*TO DO:*
From the entries below, reproduce exactly the line containing "curve.update()", the line containing "scene.view_settings.keyframe_insert(path, frame=frame(t))", and every line in between, with nothing added.

*MATERIAL FOR THIS TASK:*
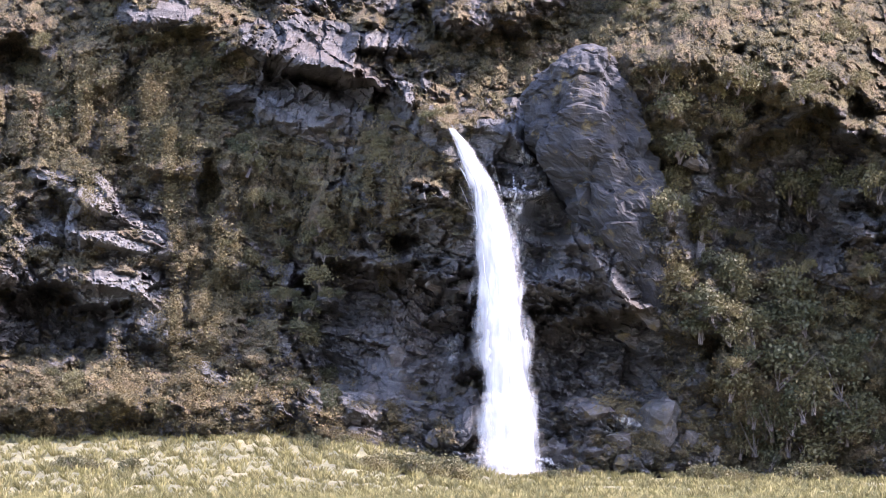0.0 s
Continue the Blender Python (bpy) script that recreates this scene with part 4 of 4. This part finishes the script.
KINDS = [
    shrub_kind(301, SHRUB, 1150, 0.135, "dense dark green broad-leaved shrub rooted in the cliff"),
    shrub_kind(302, SHRUB, 1000, 0.15, "dark green shrub with glossy leaves rooted in the cliff"),
    shrub_kind(303, SHRUB_OLIVE, 1150, 0.13, "olive green shrub with fine leaves on a ledge"),
    shrub_kind(304, SHRUB_OLIVE, 1000, 0.14, "yellowish green shrub on a rocky slope"),
]


def plant(kind, a, e, radius, r, sink=0.1):
    p = spot(a, e, 0.25 * radius)
    m = Matrix.Translation(p - Vector((0, 0, sink * radius))) @ Euler((r.uniform(-0.2, 0.5), r.uniform(-0.2, 0.2), r.uniform(0, 6.3))).to_matrix().to_4x4()
    ob = copy_thing(KINDS[kind], m)
    ob.scale = (radius, radius, radius * r.uniform(0.8, 1.25))
    return ob


# bearing a, rise e, reach in a and e, how many, radius in metres, kind
THICKETS = [
    (117.6, 34.4, 25.9, 24.1, 28, 1.3, 0),
    (100.2, 52, 17.6, 13.9, 13, 1.1, 1),
    (121.1, 19.6, 22.2, 12, 16, 1.1, 0),
    (88.2, 64, 12, 10.2, 14, 0.9, 0),
    (119.9, 86.3, 24.1, 20.4, 15, 0.9, 1),
    (92.1, 91.9, 10.2, 13.9, 12, 0.8, 2),
    (-11.9, 116.2, 14.8, 8.3, 18, 0.65, 2),
    (-48, 69.6, 15.7, 22.2, 22, 0.7, 0),
    (-60.2, 91.9, 20.4, 13.9, 14, 0.7, 1),
    (-101.3, 128.4, 39.8, 20.4, 24, 0.65, 1),
    (-49.8, 39.9, 15.7, 13.9, 14, 0.7, 0),
    (-109.8, 29.8, 22.2, 8.3, 12, 0.6, 2),
    (96.1, 128.4, 29.6, 10.2, 16, 0.8, 2),
    (75.5, 105, 5.9, 15.7, 12, 0.8, 3),
    (127.9, 142.5, 24.1, 13.9, 14, 0.6, 3),
    (100, 155.6, 38.9, 8.3, 12, 0.55, 3),
    (58.9, 150, 22.2, 10.2, 10, 0.5, 2),
    (-16.6, 225.3, 24.1, 4.6, 12, 0.55, 2),
    (-29.4, 271.9, 22.2, 5.6, 10, 0.5, 1),
    (27.9, 236.3, 11.1, 11.1, 8, 0.6, 1),
]
shrub_rng = np.random.default_rng(55)
for ca, ce, ra, re, many, radius, kind in THICKETS:
    for _ in range(many):
        plant(kind if shrub_rng.random() < 0.7 else (kind + 1) % 4, ca + ra * shrub_rng.uniform(-1, 1), ce + re * shrub_rng.uniform(-1, 1), radius * shrub_rng.uniform(0.55, 1.45), shrub_rng)
# brush that stands in the meadow
for x, y, many, radius in ((-2.4, 175, 12, 0.85), (-0.6, 175.5, 12, 0.85), (-20, 172, 8, 0.6), (17, 183, 10, 0.7), (22, 184, 12, 0.8), (-8, 184, 8, 0.5), (6, 183, 6, 0.45)):
    for _ in range(many):
        px, py = x + shrub_rng.normal() * 0.9, y + shrub_rng.normal() * 0.8
        ob = copy_thing(KINDS[1 + shrub_rng.integers(2)], Matrix.Translation((px, py, float(ground_height(np.array(px), np.array(py))))) @ Matrix.Rotation(shrub_rng.uniform(0, 6.3), 4, "Z"))
        ob.scale = (radius * 1.2, radius * 1.2, radius * shrub_rng.uniform(0.8, 1.2))
        ob.name = "brush"
        tagged(ob, "low brown-green brush standing in the meadow grass", "bush", "brush in the meadow")
for ob in KINDS:
    for o in (*ob.children_recursive, ob):
        bpy.data.objects.remove(o)


# ---- scrub, hanging grass and meadow tussocks ----
def scatter(r, count, a_span, e_span, want):
    """Bearings on the mountainside where want(a, e, greenness) holds."""
    e = r.uniform(*e_span, count)
    a = lean(e) + r.uniform(*a_span, count)
    p, g = surface(a, e)
    keep = want(a, e, g)
    return a[keep], e[keep], p[keep]


def growth(name, seed, count, e_span, want, leaves, radius, leaf, mat, label, category, up=0.35, long=1.5):
    """Cushions of leaves, each a rough dome on the rock."""
    r = np.random.default_rng(seed)
    a, e, p = scatter(r, count, (-190, 190), e_span, want)
    size = radius * np.clip(r.lognormal(-0.25, 0.45, len(p)), 0.35, 2.2)
    tone = np.clip(0.5 + 0.5 * fbm(p[:, 0] / 5, p[:, 2] / 4, p[:, 1] / 9, 3, seed) + 0.25 * r.normal(size=len(p)), 0, 1)
    d = r.normal(size=(len(p), leaves, 3))
    d /= np.linalg.norm(d, axis=2)[..., None]
    d[..., 2] = np.abs(d[..., 2]) * 1.3 - 0.35
    d[..., 1] = -np.abs(d[..., 1]) * 0.9
    c = p[:, None, :] + d * (size[:, None] * r.uniform(0.6, 1.05, (len(p), leaves)))[..., None]
    s = (leaf * np.repeat(0.6 + 0.5 * size / radius, leaves)) * r.uniform(0.6, 1.3, len(p) * leaves)
    v, f = leaf_tris(r, c.reshape(-1, 3), s, up, long)
    return tagged(new(name, toned(mesh_of(name, v, f, mat, sizes=3), tone, 3 * leaves)), label, category, kind="stuff")


growth("alpine_scrub", 401, 9800, (5, 222), lambda a, e, g: g > 0.48, 42, 0.42, 0.095, HEATH, "low olive and brown alpine scrub covering the rock", "scrub")
growth("high_scrub", 407, 10000, (210, 425), lambda a, e, g: g > 0.48, 38, 0.36, 0.085, HIGH_HEATH, "low brown alpine scrub on the upper mountainside", "scrub")
growth("foot_scrub", 404, 3900, (12, 36), lambda a, e, g: (a < -8) & (g > 0.25) | (a > 50) & (g > 0.3), 30, 0.36, 0.1, HEATH, "low scrub and fern along the foot of the cliff", "scrub")
growth("hanging_grass", 402, 9000, (5, 425), lambda a, e, g: g > 0.48, 9, 0.26, 0.05, GOLD, "golden brown grass hanging from the ledges", "grass", -0.5, 4.5)


def columns(name, seed, table, mat, label, girth=0.44):
    """Scrub that hangs down the wall in columns, one cushion below the other."""
    r = np.random.default_rng(seed)
    aa, ee, ss = [], [], []
    for ca, ce, ra, re, many in table:
        for _ in range(many):
            e, drop = ce + re * r.uniform(-1, 1), r.uniform(10, 30)
            tries = ca + ra * r.uniform(-1, 1, 5)  # the scrub holds to the ribs of the wall
            a = tries[np.argmin(surface(tries, e - 0.5 * drop + 0 * tries)[0][:, 1])]
            n = int(drop / 1.25)
            aa.append(a + np.cumsum(r.normal(size=n) * 0.12))
            ee.append(e - np.linspace(0, drop, n))
            ss.append(r.uniform(0.75, 1.25) * np.linspace(1.15, 0.7, n) * r.uniform(0.8, 1.2, n))
    a, e, size = np.concatenate(aa), np.concatenate(ee), girth * np.concatenate(ss)
    keep = e > 14
    a, e, size = a[keep], e[keep], size[keep]
    p, _ = surface(a, e)
    leaves = 32
    d = r.normal(size=(len(p), leaves, 3))
    d /= np.linalg.norm(d, axis=2)[..., None]
    d[..., 2] = d[..., 2] * 0.9 + 0.2
    d[..., 1] = -np.abs(d[..., 1]) * 1.1 - 0.15
    c = p[:, None, :] + d * (size[:, None] * r.uniform(0.55, 1.0, (len(p), leaves)))[..., None]
    v, f = leaf_tris(r, c.reshape(-1, 3), np.repeat(0.16 * size + 0.035, leaves) * r.uniform(0.6, 1.3, len(p) * leaves), -0.15, 2.0)
    tone = np.clip(0.5 + 0.45 * fbm(p[:, 0] / 2.5, p[:, 2] / 5, 0.0, 3, seed) + 0.18 * r.normal(size=len(p)), 0, 1)
    return tagged(new(name, toned(mesh_of(name, v, f, mat, sizes=3), tone, 3 * leaves)), label, "scrub", kind="stuff")


columns("hanging_scrub", 405, COLUMNS_DARK, HEATH, "columns of dark scrub hanging down the steep rock wall")
columns("hanging_tussock", 406, COLUMNS_GOLD, GOLD, "golden tussock trailing down the rock wall in columns", 0.34)


def meadow_grass():
    r = np.random.default_rng(403)
    n, blades = 6000, 22
    y = r.uniform(138, 189, n)
    x = r.uniform(-0.17, 0.17, n) * y
    z = ground_height(x, y)
    size = r.uniform(0.2, 0.55, n)
    ang, out = r.uniform(0, 6.283, (n, blades)), r.uniform(0.15, 0.9, (n, blades))
    base = np.stack([x[:, None] + 0.12 * np.cos(ang), y[:, None] + 0.12 * np.sin(ang), np.repeat(z[:, None], blades, 1) - 0.03], -1)
    tip = base + np.stack([np.cos(ang) * out, np.sin(ang) * out, r.uniform(0.6, 1.2, (n, blades))], -1) * size[:, None, None]
    side = np.stack([-np.sin(ang), np.cos(ang), 0 * ang], -1) * 0.016
    v = np.stack([base - side, base + side, (base + tip) / 2 + side * 1.2 + np.array([0, 0, 0.06]), tip], 2)
    tone = np.clip(0.55 + 0.55 * fbm(x / 3, y / 5, 0.0, 3, 97) + 0.22 * r.normal(size=n), 0, 1)
    me = toned(mesh_of("meadow_tussocks", v.reshape(-1, 3), np.arange(n * blades * 4).reshape(-1, 4), TURF), tone, 4 * blades)
    return tagged(new("meadow_tussocks", me), "straw-yellow and green tussock grass on the meadow", "grass", kind="stuff")


meadow_grass()
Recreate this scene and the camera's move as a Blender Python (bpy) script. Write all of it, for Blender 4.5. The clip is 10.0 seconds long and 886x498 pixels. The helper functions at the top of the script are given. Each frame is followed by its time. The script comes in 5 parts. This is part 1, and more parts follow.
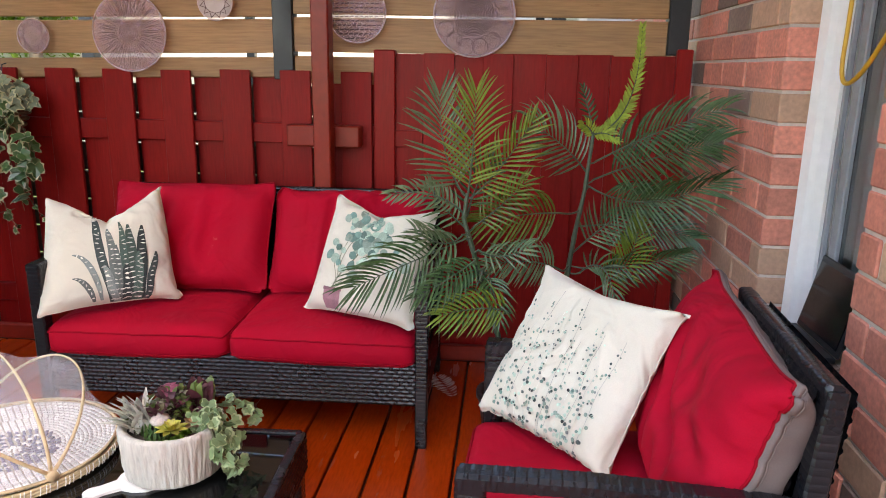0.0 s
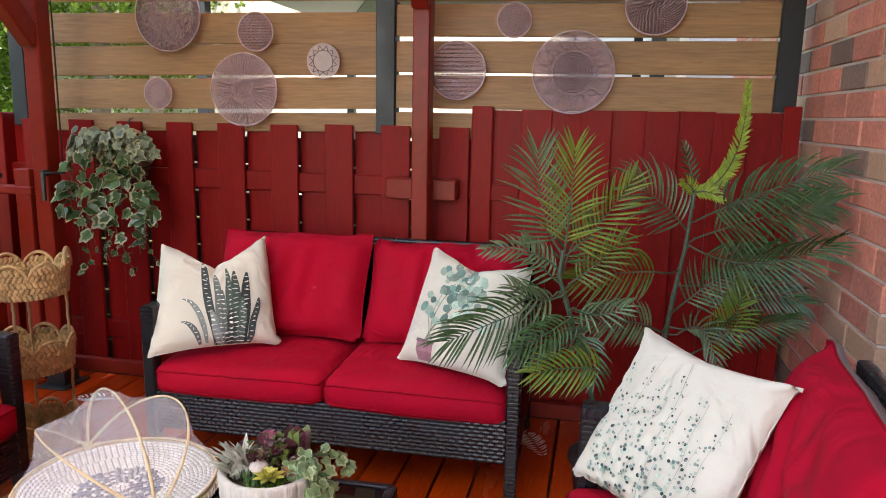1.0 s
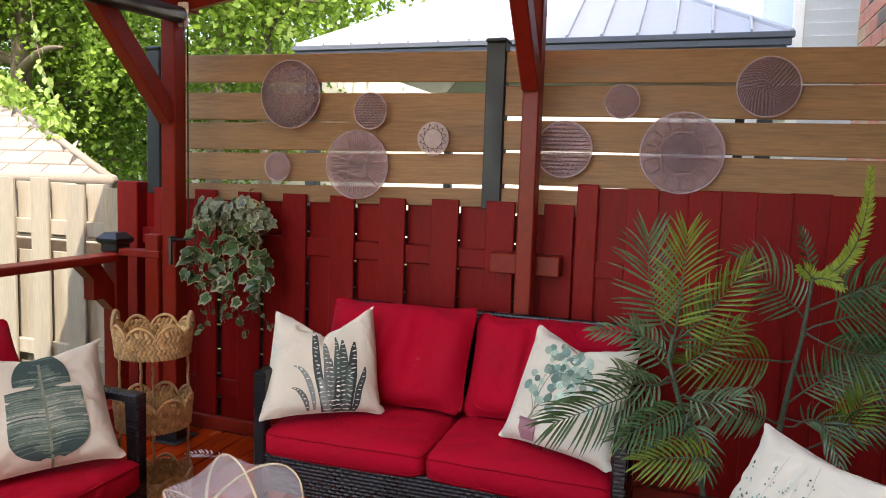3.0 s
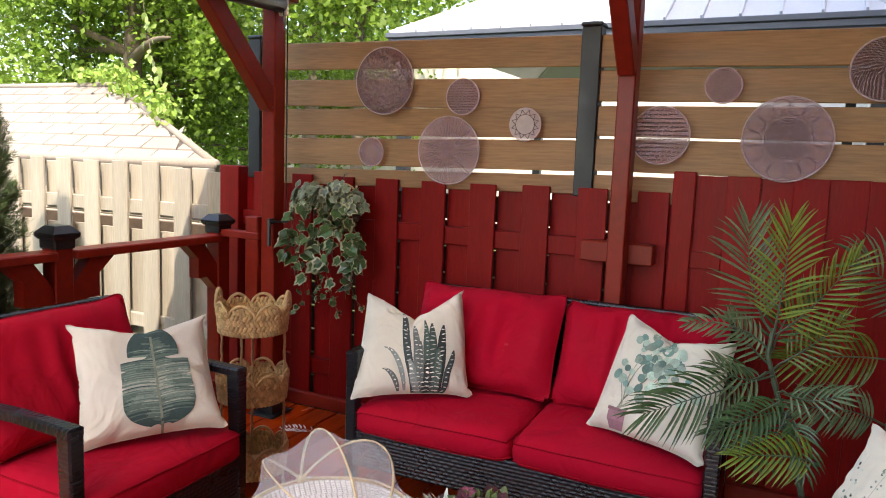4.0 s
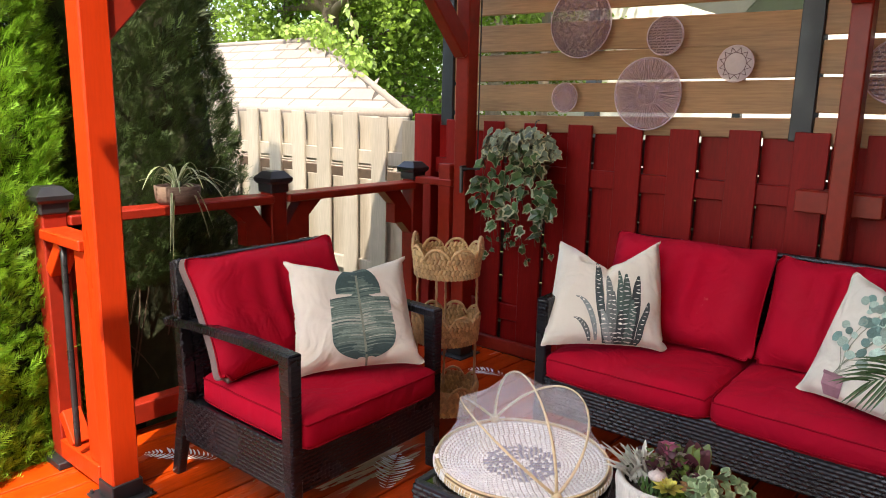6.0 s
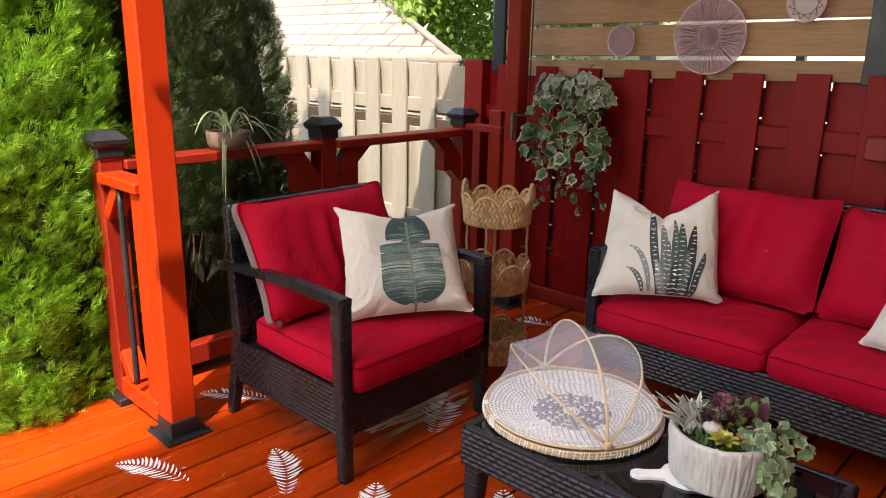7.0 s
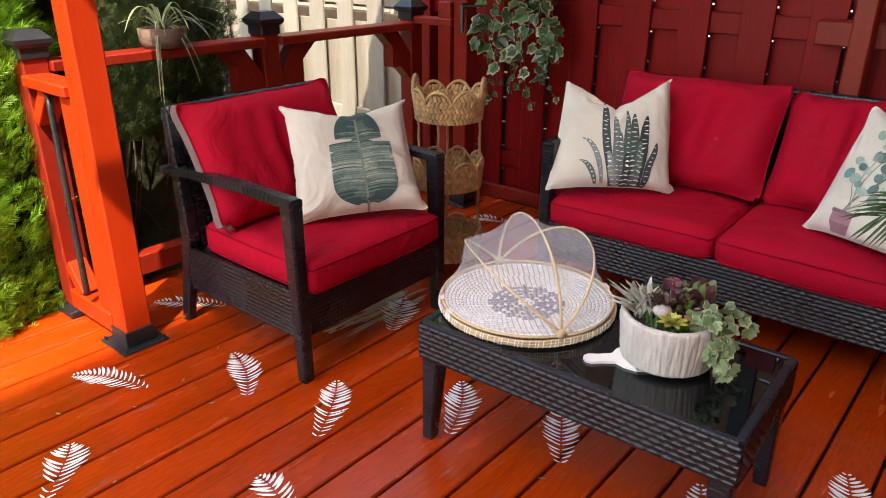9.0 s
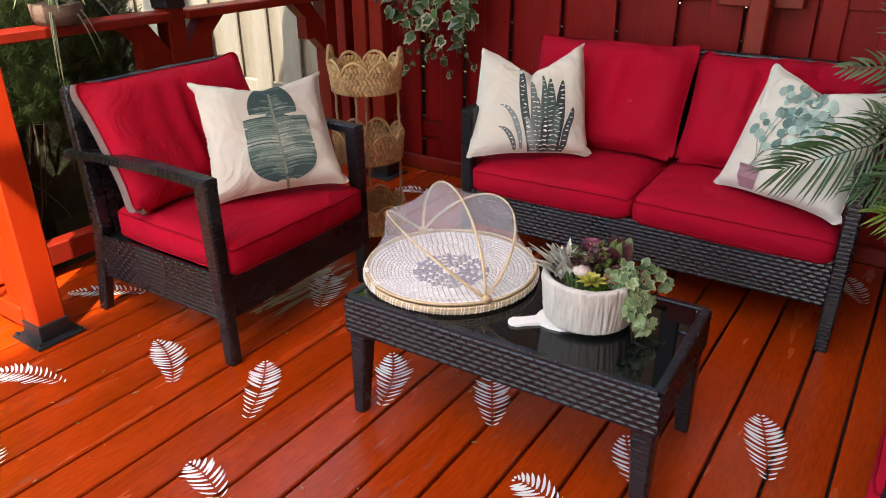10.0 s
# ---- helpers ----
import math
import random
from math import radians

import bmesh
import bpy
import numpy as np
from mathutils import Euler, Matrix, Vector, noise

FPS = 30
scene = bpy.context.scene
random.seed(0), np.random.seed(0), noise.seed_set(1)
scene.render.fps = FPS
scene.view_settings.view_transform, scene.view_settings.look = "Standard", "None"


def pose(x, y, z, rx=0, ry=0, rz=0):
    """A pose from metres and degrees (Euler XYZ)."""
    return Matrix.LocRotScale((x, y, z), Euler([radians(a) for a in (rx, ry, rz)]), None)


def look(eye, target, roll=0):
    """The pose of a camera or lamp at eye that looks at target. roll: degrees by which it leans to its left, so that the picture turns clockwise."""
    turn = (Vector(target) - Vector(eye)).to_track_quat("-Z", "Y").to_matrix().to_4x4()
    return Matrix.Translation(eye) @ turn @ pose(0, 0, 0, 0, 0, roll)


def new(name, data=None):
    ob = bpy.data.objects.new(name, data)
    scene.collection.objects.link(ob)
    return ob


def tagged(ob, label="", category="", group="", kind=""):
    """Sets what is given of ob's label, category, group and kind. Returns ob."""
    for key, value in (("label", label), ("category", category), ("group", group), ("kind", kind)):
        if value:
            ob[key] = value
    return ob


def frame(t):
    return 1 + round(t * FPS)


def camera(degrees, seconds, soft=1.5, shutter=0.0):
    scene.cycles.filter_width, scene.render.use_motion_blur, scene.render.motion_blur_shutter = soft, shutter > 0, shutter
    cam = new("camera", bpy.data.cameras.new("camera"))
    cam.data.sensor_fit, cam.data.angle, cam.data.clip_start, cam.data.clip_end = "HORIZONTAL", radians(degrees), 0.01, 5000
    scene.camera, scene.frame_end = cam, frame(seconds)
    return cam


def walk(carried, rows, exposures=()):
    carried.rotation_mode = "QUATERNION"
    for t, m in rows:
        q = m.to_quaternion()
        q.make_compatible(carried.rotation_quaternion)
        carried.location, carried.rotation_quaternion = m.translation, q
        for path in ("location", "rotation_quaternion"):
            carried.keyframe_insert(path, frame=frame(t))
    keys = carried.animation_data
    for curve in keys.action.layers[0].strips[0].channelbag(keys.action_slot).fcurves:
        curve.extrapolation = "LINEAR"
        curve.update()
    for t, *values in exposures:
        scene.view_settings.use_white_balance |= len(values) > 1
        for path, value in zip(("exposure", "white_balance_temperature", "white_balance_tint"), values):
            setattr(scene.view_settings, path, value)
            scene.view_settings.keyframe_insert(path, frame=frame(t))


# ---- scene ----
cam = camera(62.88, 10.0, soft=1.0)
EXPOSURE = 2.47
PATH = [
    (0.0, -0.000, 0.000, 1.364, 5.14, -14.06, -0.94),
    (0.5, -0.013, -0.003, 1.373, 9.25, -12.28, -0.97),
    (1.0, -0.024, -0.005, 1.389, 12.28, -10.40, -1.09),
    (1.5, -0.033, -0.016, 1.411, 14.26, -8.37, -1.31),
    (2.0, -0.046, -0.026, 1.426, 15.57, -6.54, -1.49),
    (3.5, -0.095, -0.074, 1.457, 22.35, -5.79, -2.16),
    (4.0, -0.095, -0.080, 1.449, 26.24, -7.06, -2.19),
    (4.5, -0.108, -0.085, 1.441, 29.81, -8.29, -2.04),
    (5.0, -0.111, -0.093, 1.436, 33.78, -9.22, -1.59),
    (5.5, -0.130, -0.103, 1.436, 37.37, -10.02, -1.33),
    (7.0, -0.178, -0.091, 1.405, 44.04, -15.25, -1.01),
    (7.5, -0.188, -0.091, 1.399, 44.01, -17.69, -1.02),
    (8.0, -0.189, -0.081, 1.386, 43.23, -19.93, -0.81),
    (8.5, -0.189, -0.076, 1.381, 41.97, -21.47, -0.57),
    (9.0, -0.182, -0.068, 1.376, 40.18, -22.81, -0.27),
    (9.5, -0.174, -0.059, 1.371, 37.73, -23.91, 0.04),
    (10.0, -0.163, -0.050, 1.368, 34.02, -24.96, 0.34),
]
walk(cam, [(t, pose(x, y, z, 90 + pitch, roll, yaw)) for t, x, y, z, yaw, pitch, roll in PATH],
     exposures=((0.0, EXPOSURE + 0.35, 7300, 12), (1.2, EXPOSURE + 0.23, 7300, 12), (3.4, EXPOSURE - 0.02, 7300, 12), (5.2, EXPOSURE + 0.04, 7300, 12), (7.4, EXPOSURE - 0.14, 7300, 12), (10.0, EXPOSURE + 0.06, 7300, 12)))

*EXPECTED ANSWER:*
        curve.update()
    for t, *values in exposures:
        scene.view_settings.use_white_balance |= len(values) > 1
        for path, value in zip(("exposure", "white_balance_temperature", "white_balance_tint"), values):
            setattr(scene.view_settings, path, value)
            scene.view_settings.keyframe_insert(path, frame=frame(t))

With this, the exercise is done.